RECORDS SUPPLIED ::
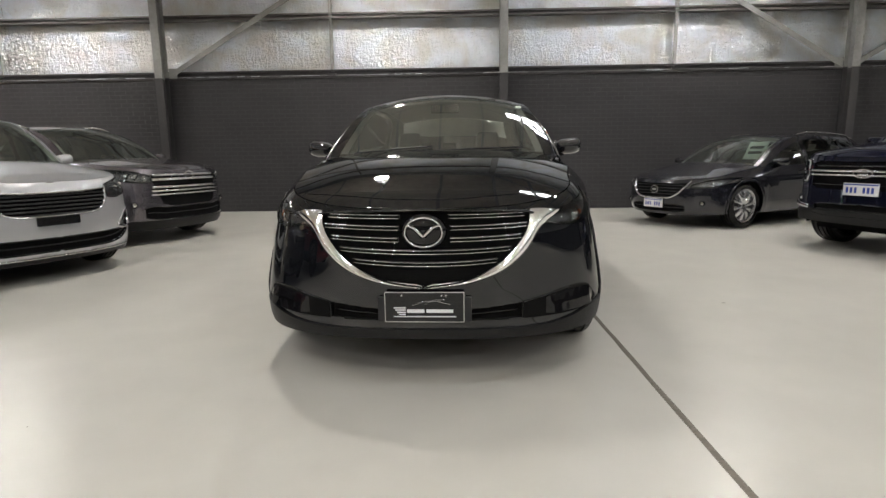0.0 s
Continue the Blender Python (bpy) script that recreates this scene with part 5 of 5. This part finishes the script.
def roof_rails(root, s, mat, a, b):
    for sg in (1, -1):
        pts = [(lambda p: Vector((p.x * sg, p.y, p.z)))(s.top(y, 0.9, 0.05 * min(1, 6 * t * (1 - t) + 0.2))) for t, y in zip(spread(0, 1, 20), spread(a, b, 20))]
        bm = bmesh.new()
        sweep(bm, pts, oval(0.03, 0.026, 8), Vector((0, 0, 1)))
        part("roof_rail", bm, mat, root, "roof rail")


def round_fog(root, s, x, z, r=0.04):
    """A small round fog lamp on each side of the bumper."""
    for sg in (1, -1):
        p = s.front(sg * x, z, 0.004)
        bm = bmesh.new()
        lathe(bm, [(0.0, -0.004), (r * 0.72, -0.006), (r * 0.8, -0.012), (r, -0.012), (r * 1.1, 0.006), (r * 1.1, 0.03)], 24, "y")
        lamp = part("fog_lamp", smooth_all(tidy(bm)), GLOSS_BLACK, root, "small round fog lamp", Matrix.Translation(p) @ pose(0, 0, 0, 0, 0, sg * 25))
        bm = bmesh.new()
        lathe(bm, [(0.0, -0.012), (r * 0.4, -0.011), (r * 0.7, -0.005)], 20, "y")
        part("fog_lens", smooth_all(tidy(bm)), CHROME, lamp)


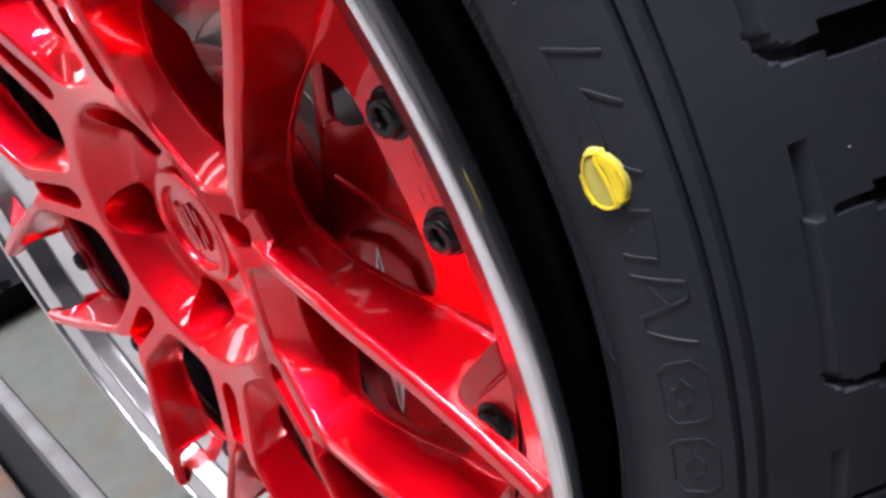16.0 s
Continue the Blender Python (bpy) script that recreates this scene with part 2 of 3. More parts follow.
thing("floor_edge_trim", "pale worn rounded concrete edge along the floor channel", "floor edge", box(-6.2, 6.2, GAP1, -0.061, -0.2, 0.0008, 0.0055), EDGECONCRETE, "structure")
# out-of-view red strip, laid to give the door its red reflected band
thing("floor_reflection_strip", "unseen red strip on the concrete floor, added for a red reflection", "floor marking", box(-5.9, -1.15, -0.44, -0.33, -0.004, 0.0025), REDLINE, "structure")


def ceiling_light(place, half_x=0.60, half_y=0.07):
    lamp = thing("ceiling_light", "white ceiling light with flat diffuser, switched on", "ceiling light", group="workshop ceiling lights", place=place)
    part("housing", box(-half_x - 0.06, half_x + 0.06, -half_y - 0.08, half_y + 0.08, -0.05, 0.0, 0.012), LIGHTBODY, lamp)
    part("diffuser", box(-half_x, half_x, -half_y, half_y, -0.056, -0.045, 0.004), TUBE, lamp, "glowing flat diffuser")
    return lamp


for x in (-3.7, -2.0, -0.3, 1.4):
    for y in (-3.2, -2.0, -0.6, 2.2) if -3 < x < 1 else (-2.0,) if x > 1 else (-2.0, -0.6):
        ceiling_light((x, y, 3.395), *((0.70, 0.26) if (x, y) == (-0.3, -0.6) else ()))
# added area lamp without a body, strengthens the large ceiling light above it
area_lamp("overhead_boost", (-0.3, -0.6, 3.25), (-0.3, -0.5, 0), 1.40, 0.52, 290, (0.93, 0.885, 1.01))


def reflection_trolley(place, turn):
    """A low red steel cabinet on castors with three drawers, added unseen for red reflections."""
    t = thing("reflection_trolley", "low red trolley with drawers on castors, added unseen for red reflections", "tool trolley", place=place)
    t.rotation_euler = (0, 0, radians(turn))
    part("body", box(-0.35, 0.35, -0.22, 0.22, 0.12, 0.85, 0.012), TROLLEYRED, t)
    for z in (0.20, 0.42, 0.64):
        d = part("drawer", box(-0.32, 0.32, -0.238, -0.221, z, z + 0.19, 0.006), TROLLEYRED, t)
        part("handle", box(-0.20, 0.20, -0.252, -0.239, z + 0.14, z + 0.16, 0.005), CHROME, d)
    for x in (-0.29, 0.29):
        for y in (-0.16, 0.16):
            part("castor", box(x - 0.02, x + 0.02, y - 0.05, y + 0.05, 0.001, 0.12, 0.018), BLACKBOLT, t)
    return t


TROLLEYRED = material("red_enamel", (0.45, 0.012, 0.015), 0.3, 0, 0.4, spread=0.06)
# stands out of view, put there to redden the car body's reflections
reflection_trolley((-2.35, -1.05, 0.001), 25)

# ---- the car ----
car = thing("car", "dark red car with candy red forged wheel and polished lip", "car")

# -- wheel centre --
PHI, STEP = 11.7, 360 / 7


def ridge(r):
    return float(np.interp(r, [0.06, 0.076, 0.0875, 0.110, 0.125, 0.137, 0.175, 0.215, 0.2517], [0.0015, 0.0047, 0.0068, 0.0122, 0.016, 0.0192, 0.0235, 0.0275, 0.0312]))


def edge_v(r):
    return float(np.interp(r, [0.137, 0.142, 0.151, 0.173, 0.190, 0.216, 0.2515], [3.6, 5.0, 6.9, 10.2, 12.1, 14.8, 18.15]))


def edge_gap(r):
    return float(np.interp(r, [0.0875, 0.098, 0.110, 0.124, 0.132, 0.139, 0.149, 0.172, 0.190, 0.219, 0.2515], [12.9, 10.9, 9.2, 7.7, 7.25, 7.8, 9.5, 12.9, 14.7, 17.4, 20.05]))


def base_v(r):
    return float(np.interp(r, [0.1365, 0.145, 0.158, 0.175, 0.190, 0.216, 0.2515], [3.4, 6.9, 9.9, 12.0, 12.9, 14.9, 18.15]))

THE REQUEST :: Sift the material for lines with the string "Blender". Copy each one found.

CORRECT ANSWER ::
Continue the Blender Python (bpy) script that recreates this scene with part 5 of 5. This part finishes the script.
Continue the Blender Python (bpy) script that recreates this scene with part 2 of 3. More parts follow.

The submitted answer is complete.